#### Work to be completed:
Every line below should be repeated exactly.
========================================
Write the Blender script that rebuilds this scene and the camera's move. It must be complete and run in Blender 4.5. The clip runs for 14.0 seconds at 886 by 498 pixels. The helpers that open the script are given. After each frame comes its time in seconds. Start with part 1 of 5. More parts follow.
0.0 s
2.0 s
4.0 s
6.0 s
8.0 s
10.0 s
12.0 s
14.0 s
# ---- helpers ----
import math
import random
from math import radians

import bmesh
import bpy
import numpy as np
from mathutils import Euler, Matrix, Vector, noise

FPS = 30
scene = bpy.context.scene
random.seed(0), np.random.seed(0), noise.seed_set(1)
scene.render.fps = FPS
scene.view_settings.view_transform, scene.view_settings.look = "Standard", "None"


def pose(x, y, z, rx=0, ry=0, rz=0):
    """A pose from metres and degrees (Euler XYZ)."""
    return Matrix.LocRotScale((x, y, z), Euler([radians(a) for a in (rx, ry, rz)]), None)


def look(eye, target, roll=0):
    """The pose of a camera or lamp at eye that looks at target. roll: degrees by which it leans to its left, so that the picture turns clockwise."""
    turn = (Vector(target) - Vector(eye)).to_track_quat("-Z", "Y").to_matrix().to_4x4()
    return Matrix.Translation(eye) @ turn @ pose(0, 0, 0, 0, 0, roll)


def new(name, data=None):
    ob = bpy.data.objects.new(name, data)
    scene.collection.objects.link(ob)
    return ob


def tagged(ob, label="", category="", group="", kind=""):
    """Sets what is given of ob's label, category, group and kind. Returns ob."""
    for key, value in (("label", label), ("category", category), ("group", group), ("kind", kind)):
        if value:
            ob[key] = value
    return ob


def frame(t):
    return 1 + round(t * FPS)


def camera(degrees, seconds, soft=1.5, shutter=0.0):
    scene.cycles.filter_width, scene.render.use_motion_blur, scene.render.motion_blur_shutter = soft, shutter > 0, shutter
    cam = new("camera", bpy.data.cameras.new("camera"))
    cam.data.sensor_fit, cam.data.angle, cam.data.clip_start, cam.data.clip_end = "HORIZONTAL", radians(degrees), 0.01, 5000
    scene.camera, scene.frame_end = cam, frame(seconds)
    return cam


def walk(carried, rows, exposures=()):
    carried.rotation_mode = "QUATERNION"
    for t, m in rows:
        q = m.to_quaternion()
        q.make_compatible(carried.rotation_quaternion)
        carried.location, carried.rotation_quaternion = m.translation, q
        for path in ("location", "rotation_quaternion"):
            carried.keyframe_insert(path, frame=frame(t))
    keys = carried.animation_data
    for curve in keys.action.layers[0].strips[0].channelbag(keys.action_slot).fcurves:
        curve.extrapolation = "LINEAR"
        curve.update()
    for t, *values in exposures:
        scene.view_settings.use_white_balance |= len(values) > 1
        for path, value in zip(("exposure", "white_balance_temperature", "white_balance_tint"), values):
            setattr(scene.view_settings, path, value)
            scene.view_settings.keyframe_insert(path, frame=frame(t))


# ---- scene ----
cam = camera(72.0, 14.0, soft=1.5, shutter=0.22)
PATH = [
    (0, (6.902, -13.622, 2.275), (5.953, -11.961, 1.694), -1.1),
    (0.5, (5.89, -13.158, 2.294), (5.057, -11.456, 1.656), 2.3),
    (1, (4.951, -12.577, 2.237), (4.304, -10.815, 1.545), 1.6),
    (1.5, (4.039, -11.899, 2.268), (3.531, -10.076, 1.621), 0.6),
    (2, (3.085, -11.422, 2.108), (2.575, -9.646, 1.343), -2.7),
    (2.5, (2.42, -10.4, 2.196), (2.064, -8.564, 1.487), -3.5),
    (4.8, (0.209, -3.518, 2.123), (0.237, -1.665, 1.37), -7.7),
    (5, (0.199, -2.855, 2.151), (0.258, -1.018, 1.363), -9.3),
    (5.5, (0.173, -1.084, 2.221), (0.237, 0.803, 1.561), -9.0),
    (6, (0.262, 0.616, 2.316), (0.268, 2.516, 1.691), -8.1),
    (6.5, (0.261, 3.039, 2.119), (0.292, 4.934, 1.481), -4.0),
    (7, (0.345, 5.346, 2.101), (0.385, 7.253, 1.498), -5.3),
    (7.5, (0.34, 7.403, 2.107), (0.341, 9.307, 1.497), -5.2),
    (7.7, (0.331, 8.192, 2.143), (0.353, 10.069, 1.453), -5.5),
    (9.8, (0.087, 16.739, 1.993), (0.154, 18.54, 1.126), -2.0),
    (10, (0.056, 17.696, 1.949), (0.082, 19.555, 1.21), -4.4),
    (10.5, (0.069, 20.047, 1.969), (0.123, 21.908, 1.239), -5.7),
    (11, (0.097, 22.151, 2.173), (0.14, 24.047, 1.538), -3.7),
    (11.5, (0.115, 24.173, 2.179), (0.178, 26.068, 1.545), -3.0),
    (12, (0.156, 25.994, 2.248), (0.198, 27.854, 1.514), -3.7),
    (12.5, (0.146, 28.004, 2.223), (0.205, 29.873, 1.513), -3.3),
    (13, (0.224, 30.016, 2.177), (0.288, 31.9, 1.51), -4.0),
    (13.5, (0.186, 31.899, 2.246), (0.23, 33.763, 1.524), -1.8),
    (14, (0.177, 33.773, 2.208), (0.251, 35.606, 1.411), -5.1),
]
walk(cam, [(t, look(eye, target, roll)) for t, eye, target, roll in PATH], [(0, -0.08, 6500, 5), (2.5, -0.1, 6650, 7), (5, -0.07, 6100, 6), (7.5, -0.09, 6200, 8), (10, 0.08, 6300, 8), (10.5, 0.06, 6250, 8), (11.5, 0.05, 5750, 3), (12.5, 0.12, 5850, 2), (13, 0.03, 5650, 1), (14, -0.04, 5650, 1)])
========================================
#### Full output:
Write the Blender script that rebuilds this scene and the camera's move. It must be complete and run in Blender 4.5. The clip runs for 14.0 seconds at 886 by 498 pixels. The helpers that open the script are given. After each frame comes its time in seconds. Start with part 1 of 5. More parts follow.
0.0 s
2.0 s
4.0 s
6.0 s
8.0 s
10.0 s
12.0 s
14.0 s
# ---- helpers ----
import math
import random
from math import radians

import bmesh
import bpy
import numpy as np
from mathutils import Euler, Matrix, Vector, noise

FPS = 30
scene = bpy.context.scene
random.seed(0), np.random.seed(0), noise.seed_set(1)
scene.render.fps = FPS
scene.view_settings.view_transform, scene.view_settings.look = "Standard", "None"


def pose(x, y, z, rx=0, ry=0, rz=0):
    """A pose from metres and degrees (Euler XYZ)."""
    return Matrix.LocRotScale((x, y, z), Euler([radians(a) for a in (rx, ry, rz)]), None)


def look(eye, target, roll=0):
    """The pose of a camera or lamp at eye that looks at target. roll: degrees by which it leans to its left, so that the picture turns clockwise."""
    turn = (Vector(target) - Vector(eye)).to_track_quat("-Z", "Y").to_matrix().to_4x4()
    return Matrix.Translation(eye) @ turn @ pose(0, 0, 0, 0, 0, roll)


def new(name, data=None):
    ob = bpy.data.objects.new(name, data)
    scene.collection.objects.link(ob)
    return ob


def tagged(ob, label="", category="", group="", kind=""):
    """Sets what is given of ob's label, category, group and kind. Returns ob."""
    for key, value in (("label", label), ("category", category), ("group", group), ("kind", kind)):
        if value:
            ob[key] = value
    return ob


def frame(t):
    return 1 + round(t * FPS)


def camera(degrees, seconds, soft=1.5, shutter=0.0):
    scene.cycles.filter_width, scene.render.use_motion_blur, scene.render.motion_blur_shutter = soft, shutter > 0, shutter
    cam = new("camera", bpy.data.cameras.new("camera"))
    cam.data.sensor_fit, cam.data.angle, cam.data.clip_start, cam.data.clip_end = "HORIZONTAL", radians(degrees), 0.01, 5000
    scene.camera, scene.frame_end = cam, frame(seconds)
    return cam


def walk(carried, rows, exposures=()):
    carried.rotation_mode = "QUATERNION"
    for t, m in rows:
        q = m.to_quaternion()
        q.make_compatible(carried.rotation_quaternion)
        carried.location, carried.rotation_quaternion = m.translation, q
        for path in ("location", "rotation_quaternion"):
            carried.keyframe_insert(path, frame=frame(t))
    keys = carried.animation_data
    for curve in keys.action.layers[0].strips[0].channelbag(keys.action_slot).fcurves:
        curve.extrapolation = "LINEAR"
        curve.update()
    for t, *values in exposures:
        scene.view_settings.use_white_balance |= len(values) > 1
        for path, value in zip(("exposure", "white_balance_temperature", "white_balance_tint"), values):
            setattr(scene.view_settings, path, value)
            scene.view_settings.keyframe_insert(path, frame=frame(t))


# ---- scene ----
cam = camera(72.0, 14.0, soft=1.5, shutter=0.22)
PATH = [
    (0, (6.902, -13.622, 2.275), (5.953, -11.961, 1.694), -1.1),
    (0.5, (5.89, -13.158, 2.294), (5.057, -11.456, 1.656), 2.3),
    (1, (4.951, -12.577, 2.237), (4.304, -10.815, 1.545), 1.6),
    (1.5, (4.039, -11.899, 2.268), (3.531, -10.076, 1.621), 0.6),
    (2, (3.085, -11.422, 2.108), (2.575, -9.646, 1.343), -2.7),
    (2.5, (2.42, -10.4, 2.196), (2.064, -8.564, 1.487), -3.5),
    (4.8, (0.209, -3.518, 2.123), (0.237, -1.665, 1.37), -7.7),
    (5, (0.199, -2.855, 2.151), (0.258, -1.018, 1.363), -9.3),
    (5.5, (0.173, -1.084, 2.221), (0.237, 0.803, 1.561), -9.0),
    (6, (0.262, 0.616, 2.316), (0.268, 2.516, 1.691), -8.1),
    (6.5, (0.261, 3.039, 2.119), (0.292, 4.934, 1.481), -4.0),
    (7, (0.345, 5.346, 2.101), (0.385, 7.253, 1.498), -5.3),
    (7.5, (0.34, 7.403, 2.107), (0.341, 9.307, 1.497), -5.2),
    (7.7, (0.331, 8.192, 2.143), (0.353, 10.069, 1.453), -5.5),
    (9.8, (0.087, 16.739, 1.993), (0.154, 18.54, 1.126), -2.0),
    (10, (0.056, 17.696, 1.949), (0.082, 19.555, 1.21), -4.4),
    (10.5, (0.069, 20.047, 1.969), (0.123, 21.908, 1.239), -5.7),
    (11, (0.097, 22.151, 2.173), (0.14, 24.047, 1.538), -3.7),
    (11.5, (0.115, 24.173, 2.179), (0.178, 26.068, 1.545), -3.0),
    (12, (0.156, 25.994, 2.248), (0.198, 27.854, 1.514), -3.7),
    (12.5, (0.146, 28.004, 2.223), (0.205, 29.873, 1.513), -3.3),
    (13, (0.224, 30.016, 2.177), (0.288, 31.9, 1.51), -4.0),
    (13.5, (0.186, 31.899, 2.246), (0.23, 33.763, 1.524), -1.8),
    (14, (0.177, 33.773, 2.208), (0.251, 35.606, 1.411), -5.1),
]
walk(cam, [(t, look(eye, target, roll)) for t, eye, target, roll in PATH], [(0, -0.08, 6500, 5), (2.5, -0.1, 6650, 7), (5, -0.07, 6100, 6), (7.5, -0.09, 6200, 8), (10, 0.08, 6300, 8), (10.5, 0.06, 6250, 8), (11.5, 0.05, 5750, 3), (12.5, 0.12, 5850, 2), (13, 0.03, 5650, 1), (14, -0.04, 5650, 1)])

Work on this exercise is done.